**WHAT THIS TASK INVOLVES**
Drop every picture, then transcribe the remaining data exactly.

**SUPPLIED MATERIAL**

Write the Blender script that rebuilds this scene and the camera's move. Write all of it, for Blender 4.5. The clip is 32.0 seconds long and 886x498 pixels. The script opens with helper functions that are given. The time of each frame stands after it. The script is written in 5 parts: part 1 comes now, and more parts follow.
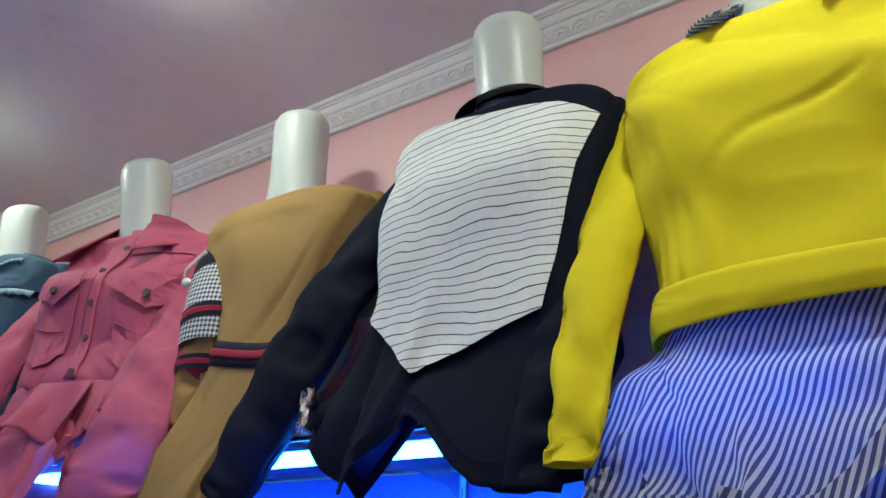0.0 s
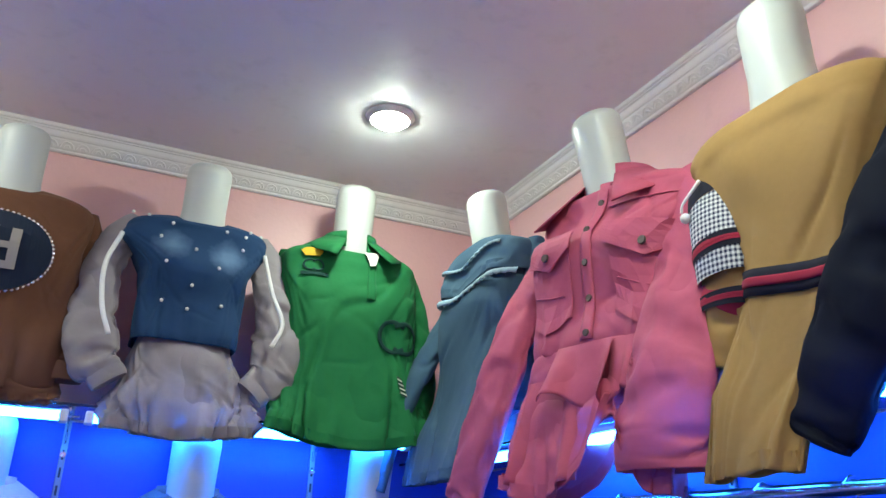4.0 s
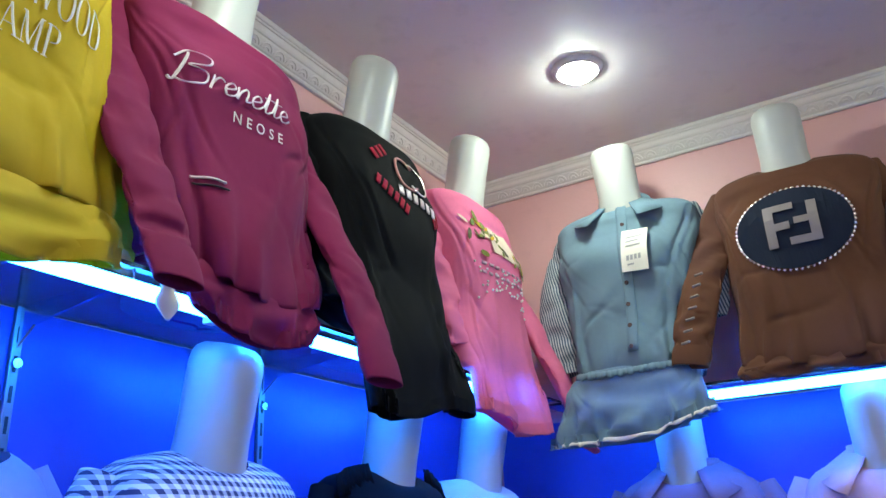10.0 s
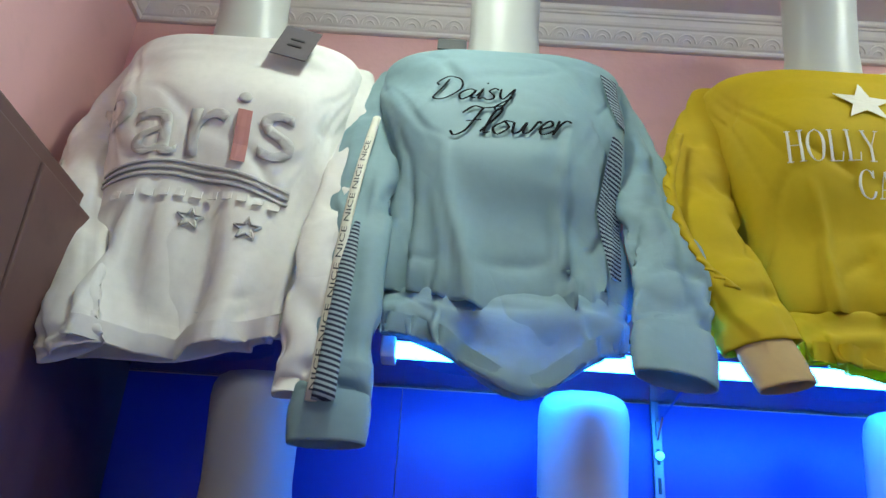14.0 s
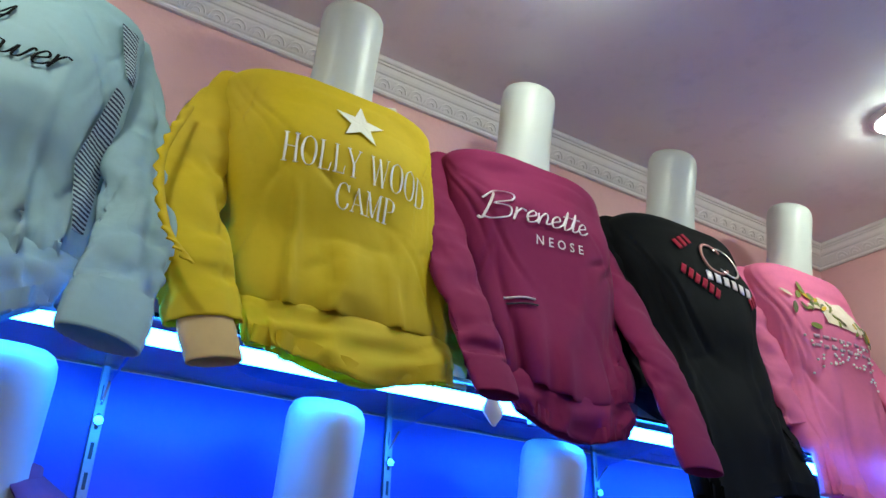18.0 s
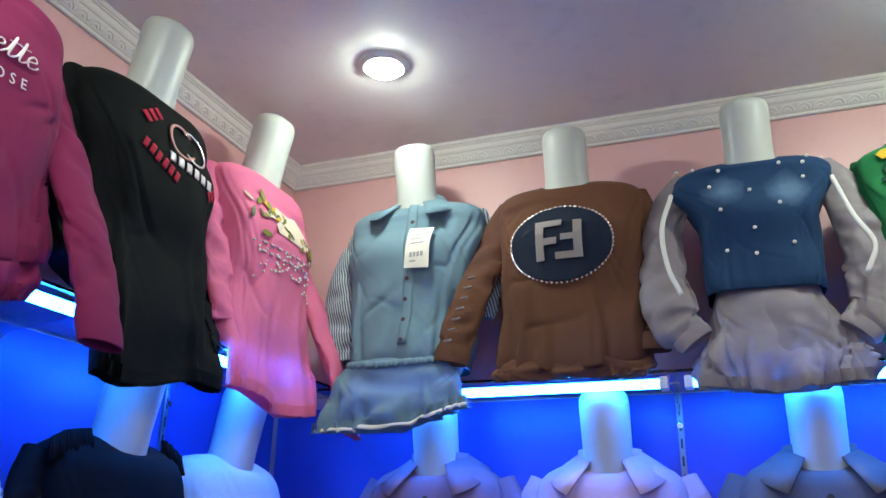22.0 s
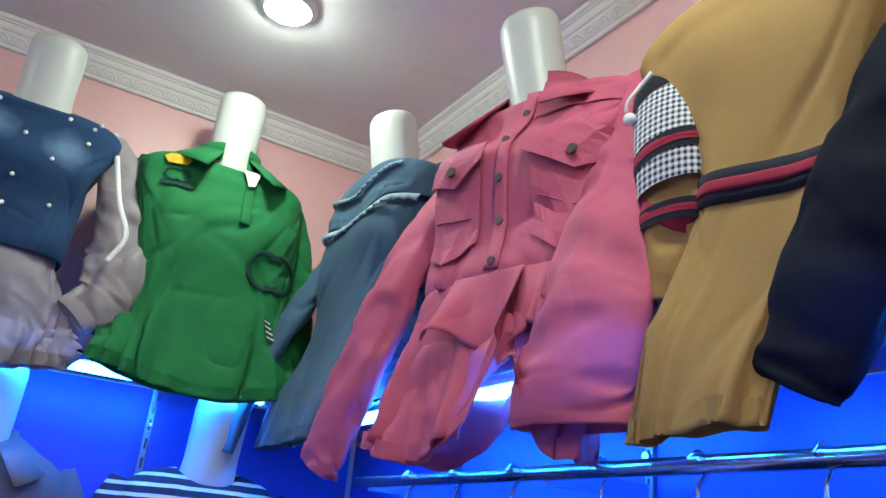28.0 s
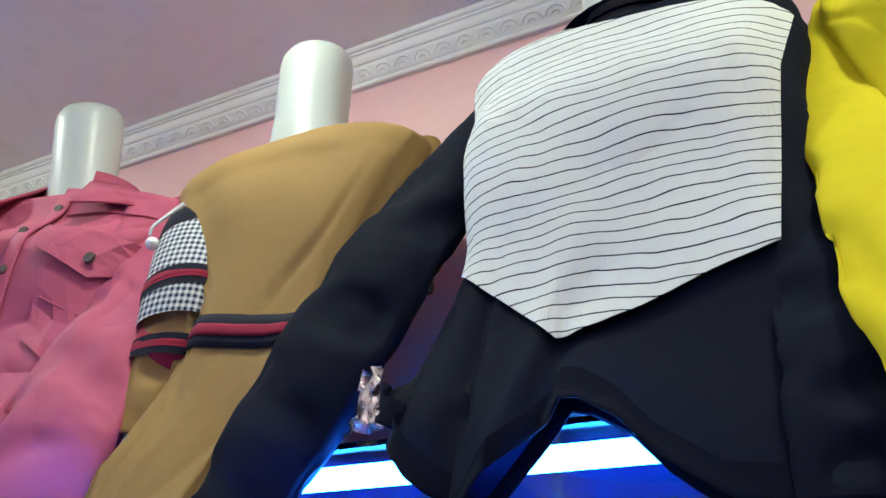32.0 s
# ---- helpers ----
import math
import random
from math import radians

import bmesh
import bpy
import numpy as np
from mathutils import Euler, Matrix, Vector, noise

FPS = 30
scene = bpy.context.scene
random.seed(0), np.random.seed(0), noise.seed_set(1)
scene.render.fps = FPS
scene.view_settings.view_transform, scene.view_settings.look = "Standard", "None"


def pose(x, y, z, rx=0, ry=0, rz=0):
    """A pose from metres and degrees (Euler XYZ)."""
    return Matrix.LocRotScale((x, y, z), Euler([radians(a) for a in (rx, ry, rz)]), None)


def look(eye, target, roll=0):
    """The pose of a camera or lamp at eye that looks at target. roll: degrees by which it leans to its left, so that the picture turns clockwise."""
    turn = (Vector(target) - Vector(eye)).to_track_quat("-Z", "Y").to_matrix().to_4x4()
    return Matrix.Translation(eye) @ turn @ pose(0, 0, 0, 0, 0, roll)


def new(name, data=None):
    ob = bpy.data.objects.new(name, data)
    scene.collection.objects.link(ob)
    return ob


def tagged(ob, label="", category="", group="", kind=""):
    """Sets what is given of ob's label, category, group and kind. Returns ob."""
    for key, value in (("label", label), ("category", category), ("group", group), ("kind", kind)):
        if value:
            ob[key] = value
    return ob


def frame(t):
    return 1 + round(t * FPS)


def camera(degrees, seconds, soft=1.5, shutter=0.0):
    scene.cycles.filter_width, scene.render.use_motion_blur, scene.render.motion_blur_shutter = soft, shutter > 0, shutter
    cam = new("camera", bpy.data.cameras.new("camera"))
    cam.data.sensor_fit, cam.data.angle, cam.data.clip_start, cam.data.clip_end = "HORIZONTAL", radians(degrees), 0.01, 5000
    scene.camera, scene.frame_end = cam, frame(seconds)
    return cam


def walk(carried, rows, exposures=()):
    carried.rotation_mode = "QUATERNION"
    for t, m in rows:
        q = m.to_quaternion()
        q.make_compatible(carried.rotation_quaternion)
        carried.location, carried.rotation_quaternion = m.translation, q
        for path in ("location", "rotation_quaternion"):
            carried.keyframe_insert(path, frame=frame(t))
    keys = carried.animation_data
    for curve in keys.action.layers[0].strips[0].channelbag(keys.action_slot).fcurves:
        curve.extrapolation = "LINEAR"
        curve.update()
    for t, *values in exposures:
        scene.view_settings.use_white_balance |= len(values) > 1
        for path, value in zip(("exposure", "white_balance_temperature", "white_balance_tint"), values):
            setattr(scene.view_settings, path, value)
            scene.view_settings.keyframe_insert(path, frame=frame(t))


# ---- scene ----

**PROBLEM SOLUTION**
Write the Blender script that rebuilds this scene and the camera's move. Write all of it, for Blender 4.5. The clip is 32.0 seconds long and 886x498 pixels. The script opens with helper functions that are given. The time of each frame stands after it. The script is written in 5 parts: part 1 comes now, and more parts follow.
0.0 s
4.0 s
10.0 s
14.0 s
18.0 s
22.0 s
28.0 s
32.0 s
# ---- helpers ----
import math
import random
from math import radians

import bmesh
import bpy
import numpy as np
from mathutils import Euler, Matrix, Vector, noise

FPS = 30
scene = bpy.context.scene
random.seed(0), np.random.seed(0), noise.seed_set(1)
scene.render.fps = FPS
scene.view_settings.view_transform, scene.view_settings.look = "Standard", "None"


def pose(x, y, z, rx=0, ry=0, rz=0):
    """A pose from metres and degrees (Euler XYZ)."""
    return Matrix.LocRotScale((x, y, z), Euler([radians(a) for a in (rx, ry, rz)]), None)


def look(eye, target, roll=0):
    """The pose of a camera or lamp at eye that looks at target. roll: degrees by which it leans to its left, so that the picture turns clockwise."""
    turn = (Vector(target) - Vector(eye)).to_track_quat("-Z", "Y").to_matrix().to_4x4()
    return Matrix.Translation(eye) @ turn @ pose(0, 0, 0, 0, 0, roll)


def new(name, data=None):
    ob = bpy.data.objects.new(name, data)
    scene.collection.objects.link(ob)
    return ob


def tagged(ob, label="", category="", group="", kind=""):
    """Sets what is given of ob's label, category, group and kind. Returns ob."""
    for key, value in (("label", label), ("category", category), ("group", group), ("kind", kind)):
        if value:
            ob[key] = value
    return ob


def frame(t):
    return 1 + round(t * FPS)


def camera(degrees, seconds, soft=1.5, shutter=0.0):
    scene.cycles.filter_width, scene.render.use_motion_blur, scene.render.motion_blur_shutter = soft, shutter > 0, shutter
    cam = new("camera", bpy.data.cameras.new("camera"))
    cam.data.sensor_fit, cam.data.angle, cam.data.clip_start, cam.data.clip_end = "HORIZONTAL", radians(degrees), 0.01, 5000
    scene.camera, scene.frame_end = cam, frame(seconds)
    return cam


def walk(carried, rows, exposures=()):
    carried.rotation_mode = "QUATERNION"
    for t, m in rows:
        q = m.to_quaternion()
        q.make_compatible(carried.rotation_quaternion)
        carried.location, carried.rotation_quaternion = m.translation, q
        for path in ("location", "rotation_quaternion"):
            carried.keyframe_insert(path, frame=frame(t))
    keys = carried.animation_data
    for curve in keys.action.layers[0].strips[0].channelbag(keys.action_slot).fcurves:
        curve.extrapolation = "LINEAR"
        curve.update()
    for t, *values in exposures:
        scene.view_settings.use_white_balance |= len(values) > 1
        for path, value in zip(("exposure", "white_balance_temperature", "white_balance_tint"), values):
            setattr(scene.view_settings, path, value)
            scene.view_settings.keyframe_insert(path, frame=frame(t))


# ---- scene ----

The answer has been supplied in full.